Global cloud platform company Cloudflare has accused Perplexity AI of using “stealth, undeclared crawlers” to intentionally ignore websites’ no-crawl directives.
In other words, Perplexity is getting around regulations aimed at stopping its AI web crawlers from receiving access to certain websites, according to this new report.
For AI critics, this news might serve as another indicator that AI tools are built off the backs of unauthorized data. It’s a claim that, oddly enough, OpenAI CEO Sam Altman himself has aligned with, in a 2024 legal filing that claimed AI requires copyrighted material in order to train itself.
What’s Perplexity AI Up To?
According to the Cloudflare report, Perplexity is responding to websites’ network blocks by, apparently, “obscur[ing] their crawling identity in an attempt to circumvent the website’s preferences.”

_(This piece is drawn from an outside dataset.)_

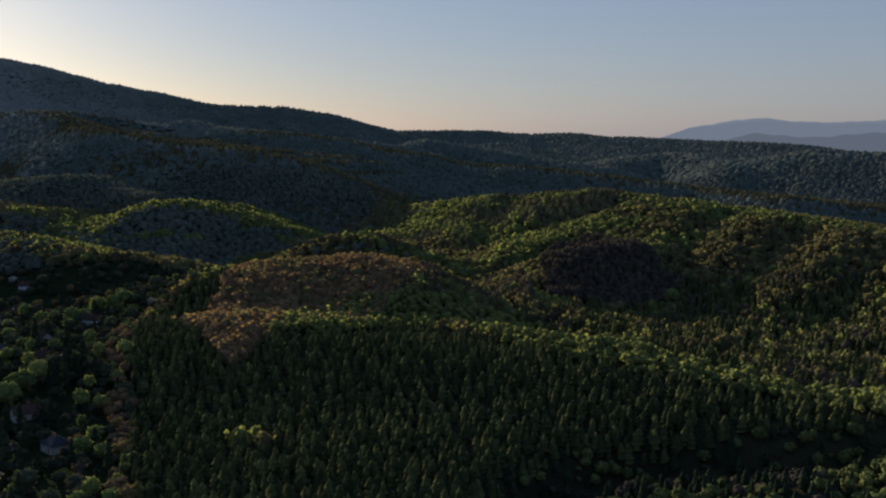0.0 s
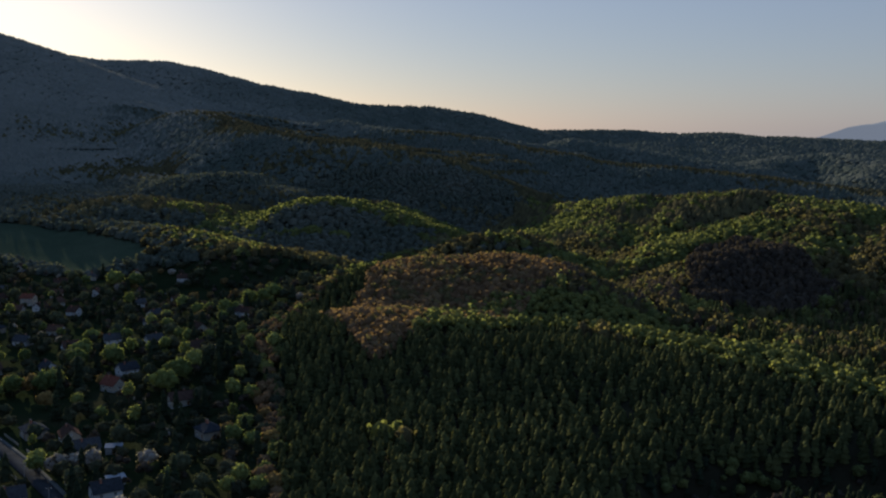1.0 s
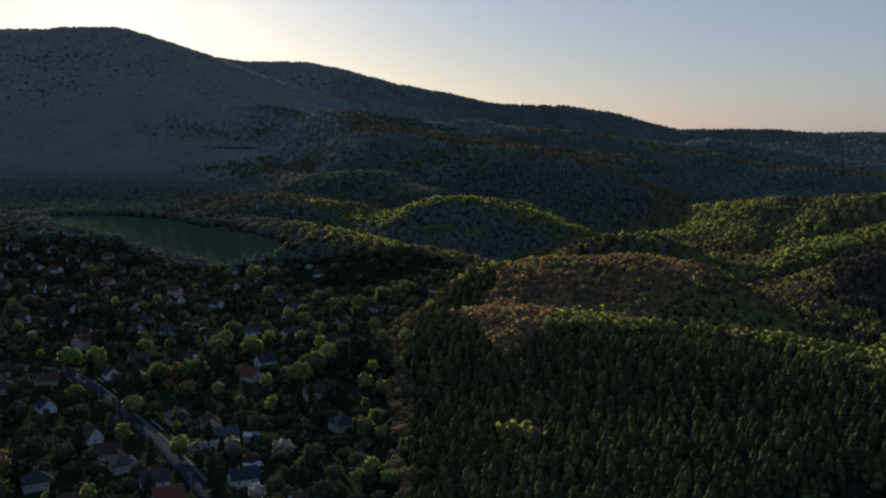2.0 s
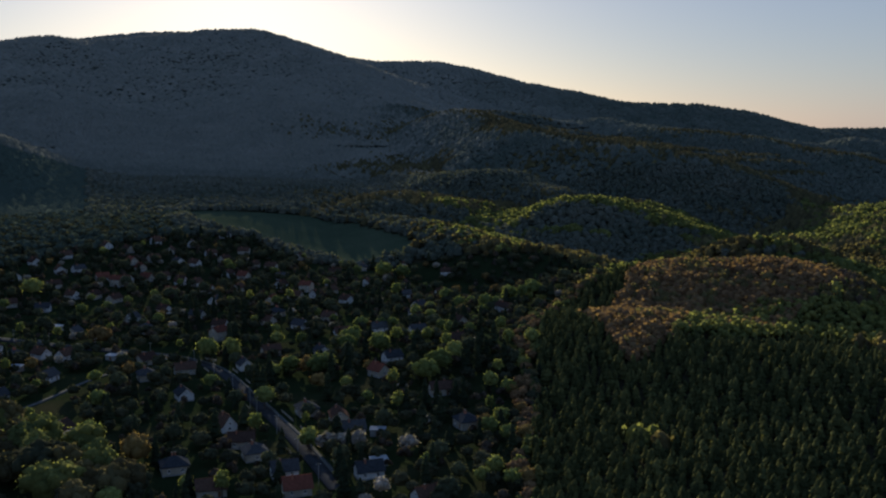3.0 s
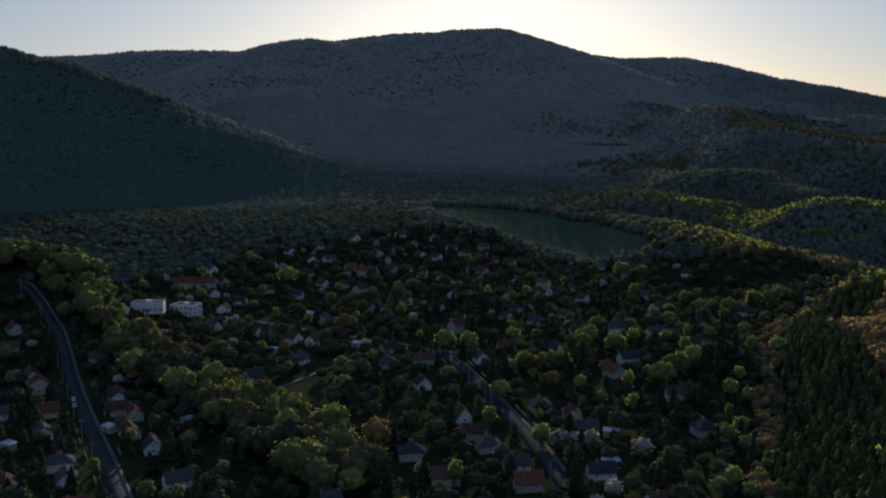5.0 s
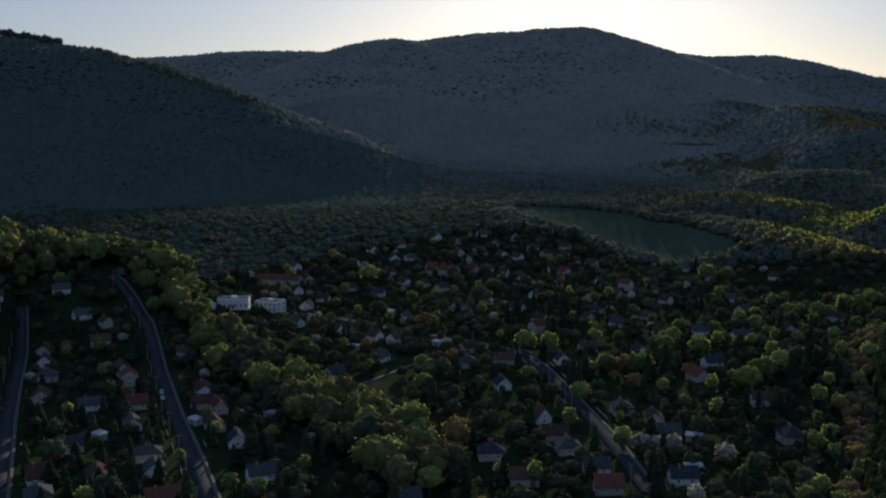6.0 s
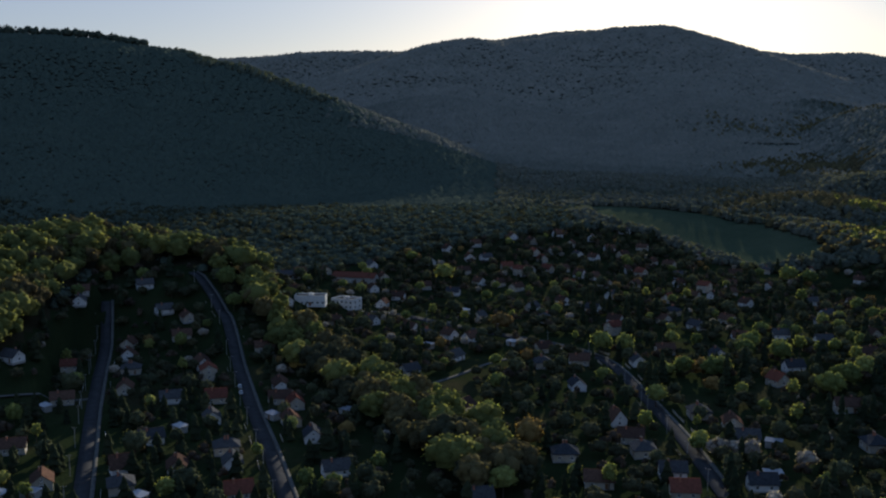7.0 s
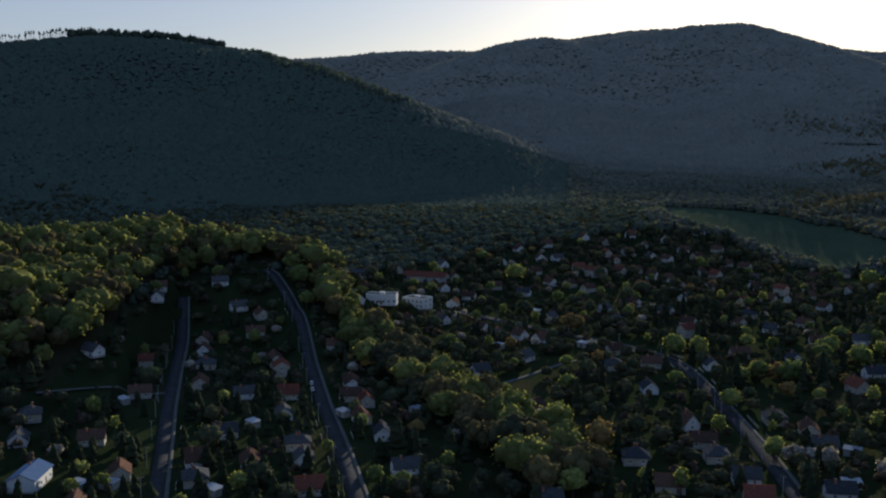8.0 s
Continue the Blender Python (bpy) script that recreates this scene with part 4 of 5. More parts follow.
def flat_block(name, l, w, h, storeys, label):
    ob = tagged(new(name), label, "building")
    wall = WHITE_WALL
    part("wall", boxed((-l / 2, -w / 2, -0.8, l / 2, w / 2, h)), wall, ob)
    part("roof_deck", boxed((-l / 2 + 0.3, -w / 2 + 0.3, h, l / 2 - 0.3, w / 2 - 0.3, h + 0.08)), CONCRETE, ob)
    for q in ((-l / 2, -w / 2, h, l / 2, -w / 2 + 0.28, h + 0.7), (-l / 2, w / 2 - 0.28, h, l / 2, w / 2, h + 0.7), (-l / 2, -w / 2 + 0.28, h, -l / 2 + 0.28, w / 2 - 0.28, h + 0.7), (l / 2 - 0.28, -w / 2 + 0.28, h, l / 2, w / 2 - 0.28, h + 0.7)):
        part("parapet", boxed(q), wall, ob)
    part("stair_head", boxed((-1.4, -0.8, h + 0.08, 1.6, 1.8, h + 1.5)), wall, ob)
    n = int(l / 3)
    for st in range(storeys):
        for q in range(n):
            for s in (-1, 1):
                window(ob, -l / 2 + (q + 0.5) * l / n, s * w / 2, 1.0 + st * 3.1, s, 1.5, 1.7)
        for s in (-1, 1):
            for dy in (-w * 0.25, w * 0.25):
                window(ob, s * l / 2, dy, 1.0 + st * 3.1, "e", 1.5, 1.7)
    part("door", boxed((-0.8, -w / 2 - 0.08, 0, 0.8, -w / 2 + 0.05, 2.3)), DOOR_WOOD, ob)
    return ob


# ---- roads ----
def ribbon(name, line, width, lift, material, label, category, side=0.0, thick=0.3):
    """A strip of road that follows the ground, with an underside so that its edge is a step."""
    width, lift, side, thick = width / PLAN, lift / PLAN, side / PLAN, thick / PLAN
    pts = []
    for (ax, ay), (bx, by) in zip(line, line[1:]):
        n = max(2, int(math.hypot(bx - ax, by - ay) / 6))
        pts += [(ax + (bx - ax) * k / n, ay + (by - ay) * k / n) for k in range(n)]
    pts.append(line[-1])
    p = np.array(pts, float)
    for k in range(6):
        p[1:-1] = (p[:-2] + 2 * p[1:-1] + p[2:]) / 4
    d = np.gradient(p, axis=0)
    d /= np.linalg.norm(d, axis=1, keepdims=True)
    nrm = np.stack([d[:, 1], -d[:, 0]], -1)
    z = ground_height(p[:, 0], p[:, 1])
    rows = []
    for s in (-1, 1):
        e = p + nrm * (side + s * width / 2)
        z = np.maximum(z, ground_height(e[:, 0], e[:, 1]))
    for s, dz in ((-1, lift - thick), (-1, lift), (1, lift), (1, lift - thick)):
        e = p + nrm * (side + s * width / 2)
        rows.append(np.column_stack([e, z + dz]))
    n = len(p)
    v = np.concatenate(rows)
    f = np.array([(r * n + k, r * n + k + 1, (r + 1) * n + k + 1, (r + 1) * n + k) for r in range(3) for k in range(n - 1)])
    ob = mesh_from(name, v * PLAN, f, [material])
    return tagged(ob, label, category, kind="structure")


ROADS = {
    "valley_street": [(-129, 234), (-167, 274), (-193, 298), (-235, 336), (-253, 350), (-280, 356), (-308, 353), (-355, 352), (-391, 353), (-426, 336), (-489, 363)],
    "church_street": [(-208, 151), (-249, 174), (-294, 198), (-356, 233), (-398, 254), (-418, 258), (-433, 259)],
    "wood_street": [(-243, 110), (-290, 135), (-330, 156), (-383, 185), (-419, 206), (-443, 219)],
    "garden_path": [(-274, 267), (-274, 281), (-279, 298), (-283, 309), (-281, 319)],
    "field_path": [(-353, 118), (-352, 135), (-353, 155), (-347, 163)],
    "hill_path": [(-261, 600), (-244, 605), (-192, 530), (-171, 510)],
}
for road_name, line in ROADS.items():
    wide = 5.4 if "street" in road_name else 2.4
    ribbon("road", line, wide, 0.30, ASPHALT if wide > 3 else CONCRETE, "dark asphalt village street between gardens" if wide > 3 else "pale gravel lane crossing the gardens", "road")
    if wide > 3:
        ribbon("pavement", line, 1.5, 0.44, CONCRETE, "narrow concrete pavement beside the street", "pavement", 3.6, 0.5)


def road_distance(x, y):
    best = np.full(np.shape(x), 1e9)
    for line in ROADS.values():
        for (ax, ay), (bx, by) in zip(line, line[1:]):
            dx, dy = bx - ax, by - ay
            s = np.clip(((x - ax) * dx + (y - ay) * dy) / (dx * dx + dy * dy), 0, 1)
            best = np.minimum(best, np.hypot(x - ax - s * dx, y - ay - s * dy))
    return best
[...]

The AI company is reportedly modifying their user agent, changing their source ASNs, and even ignoring or not fetching “robots.txt” files, all in an attempt to disguise unauthorized activity.
This just in! View
the top business tech deals for 2025 👨💻
Cloudflare is having none of it. According to its report, the company has de-listed Perplexity as a verified bot and has added heuristics to their managed rules to block even stealth crawling.
How Cloudflare Ran Tests
The issue was first brought to Cloudflare’s attention by its own customers, who issued multiple complaints about unauthorized Perplexity crawling, according to the report.

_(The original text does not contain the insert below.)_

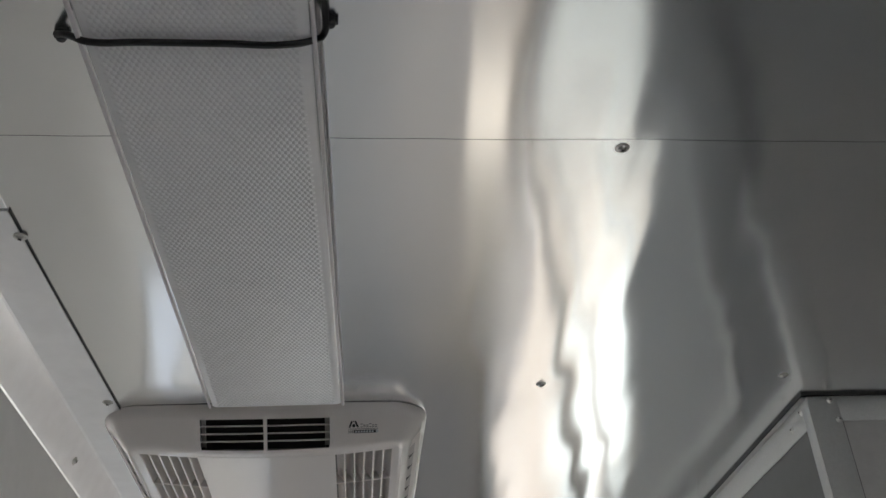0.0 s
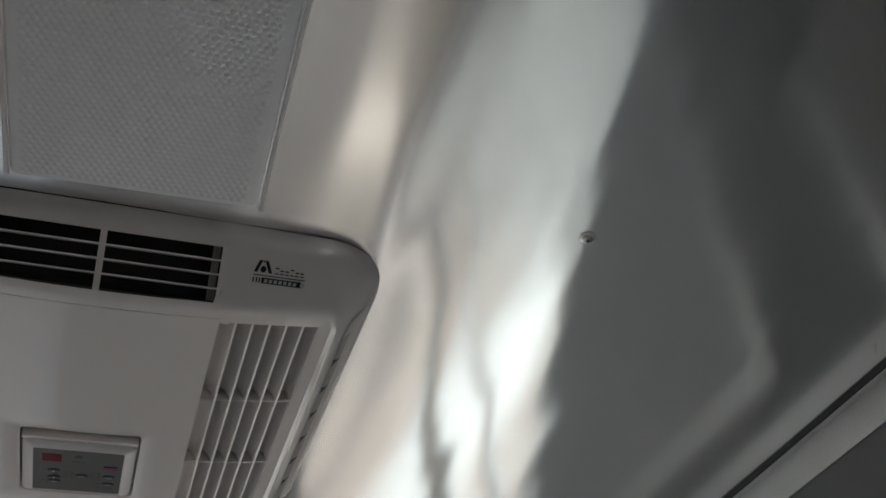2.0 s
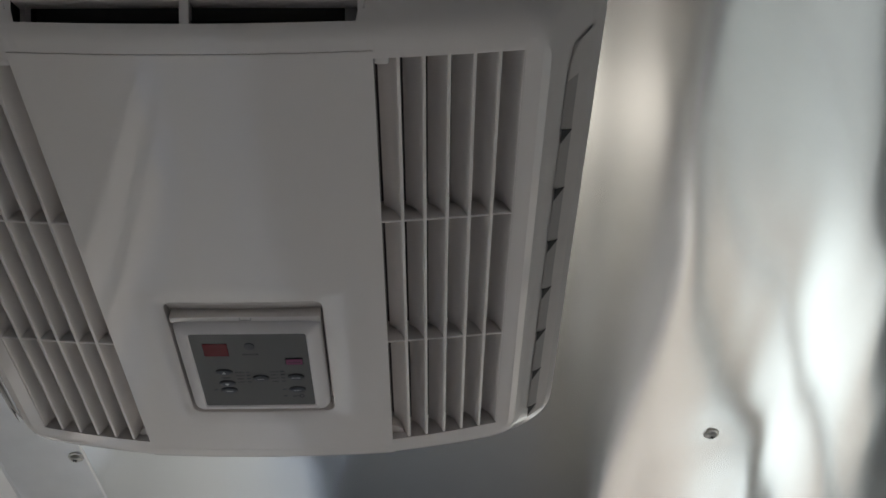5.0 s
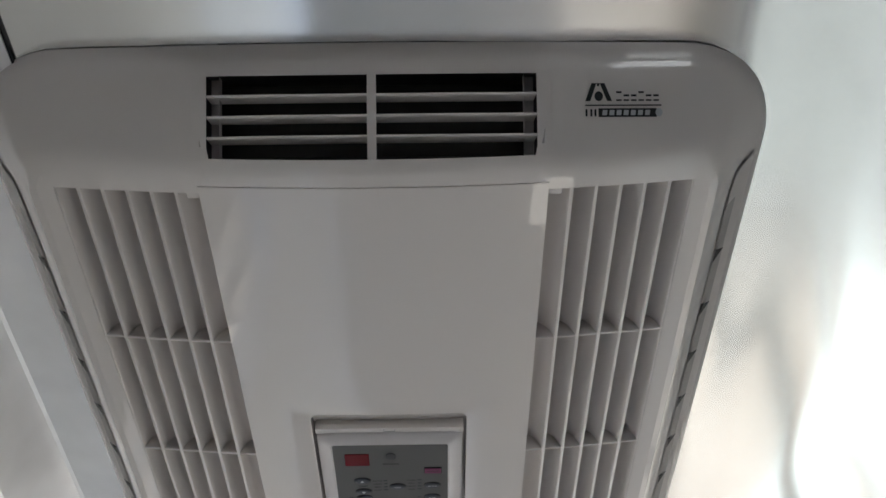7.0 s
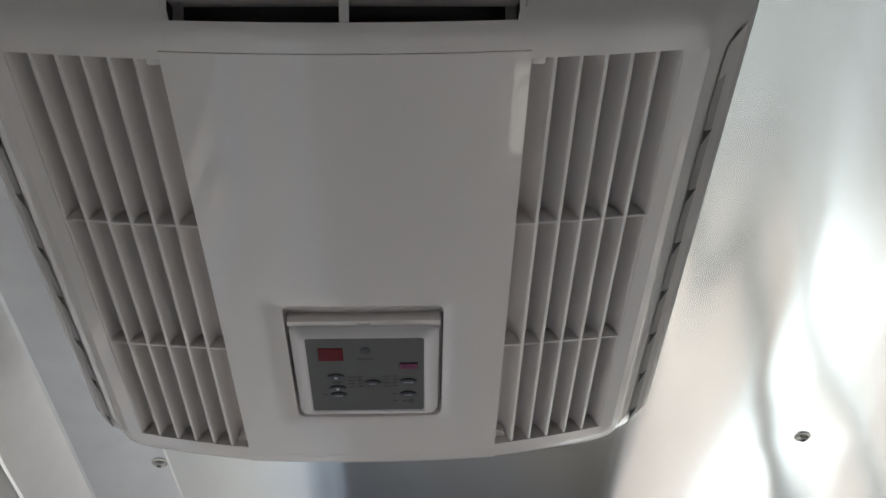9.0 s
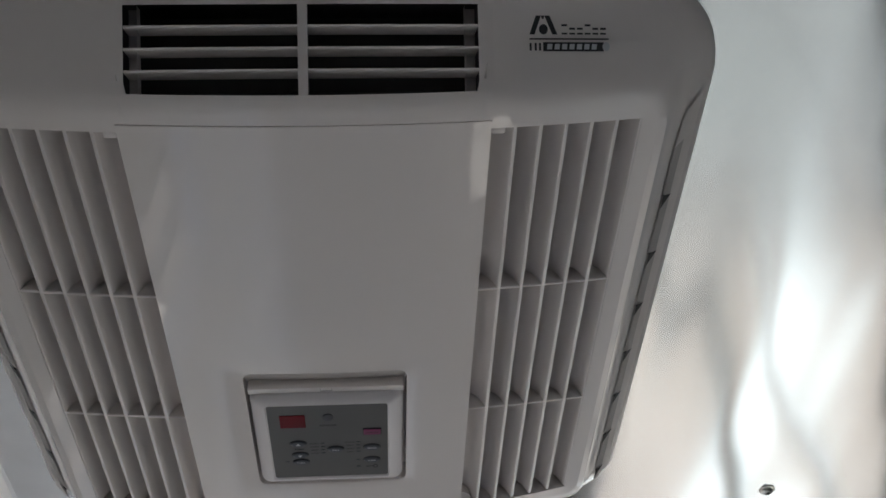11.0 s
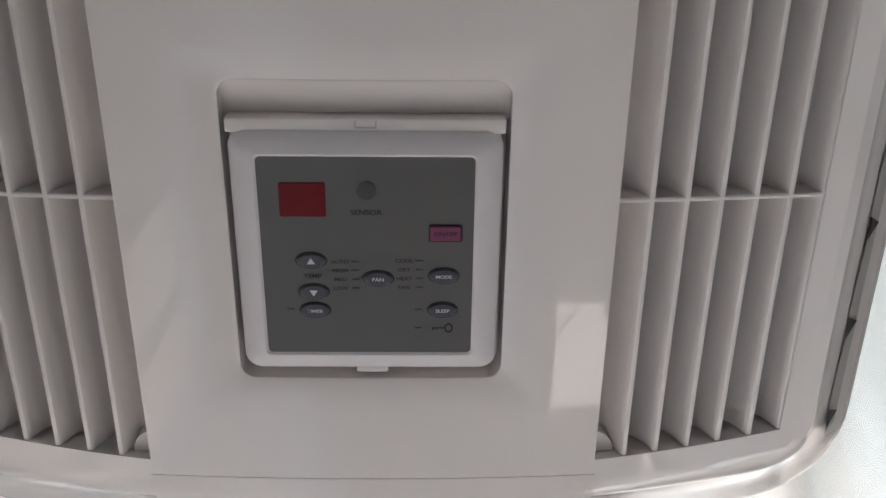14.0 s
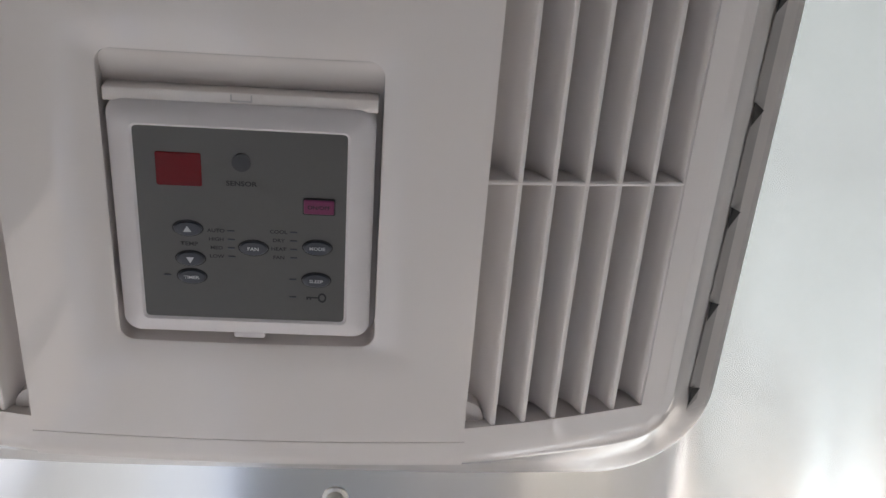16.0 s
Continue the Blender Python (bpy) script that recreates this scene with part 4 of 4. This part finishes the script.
def quad(bm, pts):
    bm.faces.new([bm.verts.new(on_slope(x, s)) for x, s in pts])


quad(badge, ((0.1305, 0.0190), (0.1345, 0.0080), (0.1375, 0.0080), (0.1335, 0.0190)))
quad(badge, ((0.1470, 0.0190), (0.1425, 0.0080), (0.1395, 0.0080), (0.1440, 0.0190)))
quad(badge, ((0.1375, 0.0080), (0.1380, 0.0100), (0.1390, 0.0100), (0.1395, 0.0080)))
badge.faces.new([badge.verts.new(on_slope(0.1388 + 0.0026 * math.cos(a), 0.0160 + 0.0030 * math.sin(a))) for a in np.linspace(0, 2 * math.pi, 18, endpoint=False)])
quad(badge, ((0.1305, 0.0212), (0.1775, 0.0212), (0.1775, 0.0220), (0.1305, 0.0220)))
quad(badge, ((0.1385, 0.0235), (0.1745, 0.0235), (0.1745, 0.0288), (0.1385, 0.0288)))
for x in (0.1305, 0.1335, 0.1360):
    quad(badge, ((x, 0.0240), (x + 0.0012, 0.0240), (x + 0.0012, 0.0284), (x, 0.0284)))
for k in range(6):
    x = 0.1495 + k * 0.0046
    quad(badge, ((x, 0.0150 if k % 3 else 0.0130), (x + 0.0034, 0.0150 if k % 3 else 0.0130), (x + 0.0034, 0.0162 if k % 3 else 0.0142), (x, 0.0162 if k % 3 else 0.0142)))
    quad(badge, ((x, 0.0180), (x + 0.0034, 0.0180), (x + 0.0034, 0.0190), (x, 0.0190)))
part("badge", badge, INK, ac, "dark printed maker's badge")
dot = bmesh.new()
dot.faces.new([dot.verts.new(on_slope(0.1758 + 0.0022 * math.cos(a), 0.0261 + 0.0026 * math.sin(a)) - nrm * 0.0004) for a in np.linspace(0, 2 * math.pi, 18, endpoint=False)])
for k in range(7):
    x = 0.1410 + k * 0.0044
    dot.faces.new([dot.verts.new(on_slope(a_, b_) - nrm * 0.0004) for a_, b_ in ((x, 0.0246), (x + 0.0030, 0.0246), (x + 0.0026, 0.0278), (x - 0.0004, 0.0278))])
part("badge_mark", dot, PALE, ac, "pale bars inside the badge")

“We received complaints from customers who had both disallowed Perplexity crawling activity in their robots.txt files and also created WAF rules to specifically block both of Perplexity’s declared crawlers: PerplexityBot and Perplexity-User. These customers told us that Perplexity was still able to access their content even when they saw its bots successfully blocked. We confirmed that Perplexity’s crawlers were in fact being blocked on the specific pages in question, and then performed several targeted tests to confirm what exact behavior we could observe.” -Cloudflare
That purported behavior? A new user agent that claimed it was “Google Chrome on macOS” — and not PerplexityBot or Perplexity-User, the only crawlers that Perplexity should be using.
For its part, Perplexity appears to disagree with Cloudflare’s findings. In a statement to The Verge, a Perplexity spokesperson called the report a “publicity stunt,” and said that “there are a lot of misunderstandings in the blog post.”
Perplexity’s Partnerships and Deals
Perplexity has been having a busy few months, even prior to weathering these new accusations of unscrupulous web crawling activity.
First, in early June Bloomberg reported a potential deal between Samsung and the AI startup that would see the tech giant invest in Perplexity while integrating its product into future Samsung devices.
Then, later that month, reports surfaced of a potential acquisition: Tech heavyweight Apple was internally discussing the benefits of buying Perplexity outright.
Perplexity’s AI tools are used by 15 million people and the company reached a $1 billion valuation last year. Now, it appears to be working towards closing lucrative deals with deep-pocketed companies like Apple and Samsung. Let’s hope it isn’t willing to break website regulations to come out ahead.